Yep, how Russ describes is basically how I do it.
‘The important part is their usage/function, not the surface.’
Not for those actually looking at an OSM map (or using one for app routing) trying to navigate terrain.
‘By specifying the surface (using surface=* and tracktype=) and width (using lanes= and width=*) of the track we can give more information whether this road might be useful for other routing. Think of a routing engine for bicycle or motorbikes.’
These don’t change the visual display in any useful or usable way. (At least, not in any OSM data displaying maps I’ve seen.) Yes, it might aid routing apps but they are all but useless (possibly troublesomely/dangerously so) when travelling away from major roads and highways. For that reason, I don’t even think to complete these tags for paths, tracks, minor roads… (Russ is far better with adding such details.)
I typically use ‘Minor Road’ for roads whether paved or unpaved - as long as in relatively fair condition - that connect from a major road to a village. Not all - if it’s rough going then I’ll label as ‘Track’ - similar to Russ. I use ‘Residential Road’ for fair condition roads within close proximity to a village (residential roads being in residential areas). By ‘relatively’ I refer to the local environment, terrain and general condition of ways. This is something that depend on what area you’re in… Eg, close to a city you might expect roads in a certain condition, far out in the country you might expect quite different.
I must say, not at all to knock the effort you guys put into mapping, but when you trace from sat’ photos, you really are playing a guessing game on what condition the paths, tracks, minor roads are like in the country - or if they are even there anymore. There’s not just the matter of clearly seeing sufficient detail to classify accurately, there’s also the fact that, in the country, routes and ways can change often over years (or even a year) - in use, direction and standard - and so the age of the sat’ pics you’re using can be an issue too. (Eg. rainy season makes a big impact every year.)
As a keen motorbike trail rider and sometimes mountain biker I have spent quite a lot of time trying to spot new routes from sat’ pics (paths and tracks mostly) and then gone out to check them. So, I consider I do have a fair understanding on this issue. I don’t map anything onto OSM until I’ve been there for this reason. Obviously this isn’t a method everyone else mapping to OSM can (or should) practically follow, but I’d just advise caution in trying to classify a way in the country in too much detail just from looking at sat’ pics - as in my experience, that can’t be done with accuracy.
There can be a difference in opinion on what the key use of OSM data is. For me it’s navigation. Classing any other feature as being more important then surface condition, for the very means by which navigation is permitted, is a mistake, surely - as it’s so critical. To be blunt, if ways are classified with a priority to function over surface, OSM would be a poor (read often troublesome and sometimes dangerous) map for navigating country routes. I can understand wanting to organise way type according to function - and it is important and useful - but definitely not more so then surface, in my opinion.

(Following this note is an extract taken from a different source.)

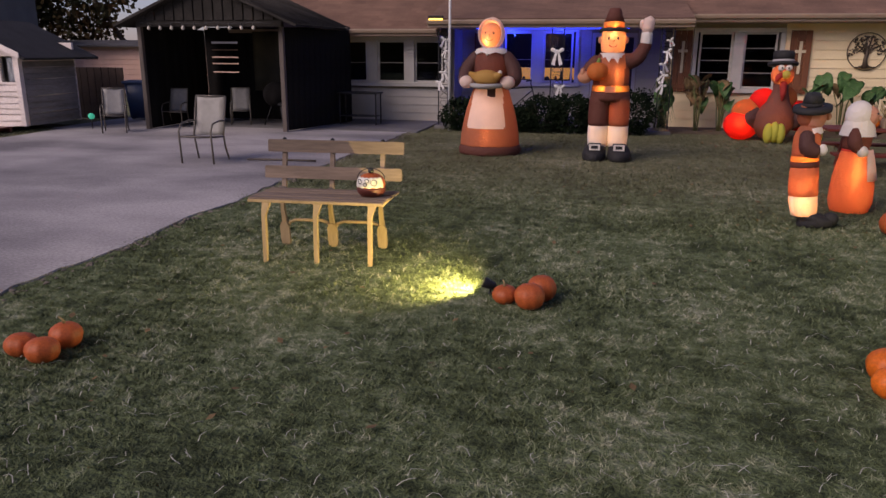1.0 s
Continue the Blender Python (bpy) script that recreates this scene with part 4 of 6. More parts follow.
# table by the left windows
tb = thing("side_table", pose(-6.05, 17.25, 0.035), "dark narrow outdoor table against the siding", "table")
part("tabletop", block((0, 0, 0.74), (1.0, 0.5, 0.04)), M["iron"], tb)
for x in (-0.45, 0.45):
    for y in (-0.2, 0.2):
        part("leg", block((x, y, 0.36), (0.03, 0.03, 0.72), 0.003), M["iron"], tb)
part("shelf", block((0, 0, 0.2), (0.9, 0.4, 0.02)), M["iron"], tb)
# round grill in the shade
gr = thing("kettle_grill", pose(-7.9, 16.6, 0.02), "black kettle grill in the carport's shade", "grill")
part("bowl", Geo().ball((0, 0, 0.72), (0.33, 0.33, 0.30), 0, 18, 10), M["black_tin"], gr)
for a in (90, 210, 330):
    part("leg", bar([(0.12 * math.cos(radians(a)), 0.12 * math.sin(radians(a)), 0.5), (0.32 * math.cos(radians(a)), 0.32 * math.sin(radians(a)), 0.0)], 0.013), M["iron"], gr)
sb2 = thing("storage_tub", pose(-7.35, 16.3, 0.02, 0, 0, 12), "black lidded storage tub in the carport", "tub")
part("body", Geo().loft([(0, 0, 0, 0.26, 0.2), (0, 0, 0.5, 0.30, 0.24)], 0, 20, None, 5), M["black_plastic"], sb2)
part("lid", block((0, 0, 0.53), (0.64, 0.52, 0.05), 0.02), M["black_plastic"], sb2)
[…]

‘Roads connecting villages/hamlets will be at least a highway=unclassified, never a track. The road villagers use to get to the next major highway will be at least a highway=unclassified, never a track.’
But what if there aren’t any Highways connecting - they are tracks or even just paths! (I know plenty. Sorry but some parts of Thailand’s infrastructure might still not be as developed as you would like to think.) Obvious definitions for way types easily judged by visual appearance are being overlooked - for the sake of fitting in with some derived ‘organise by function’ schema… It seems this might be due to a wish to cater for routing apps - nice theory but in practise, in the countryside of North Thailand anyway, little chance of getting safe results. (Unless everyone becomes a good dirt bike rider!)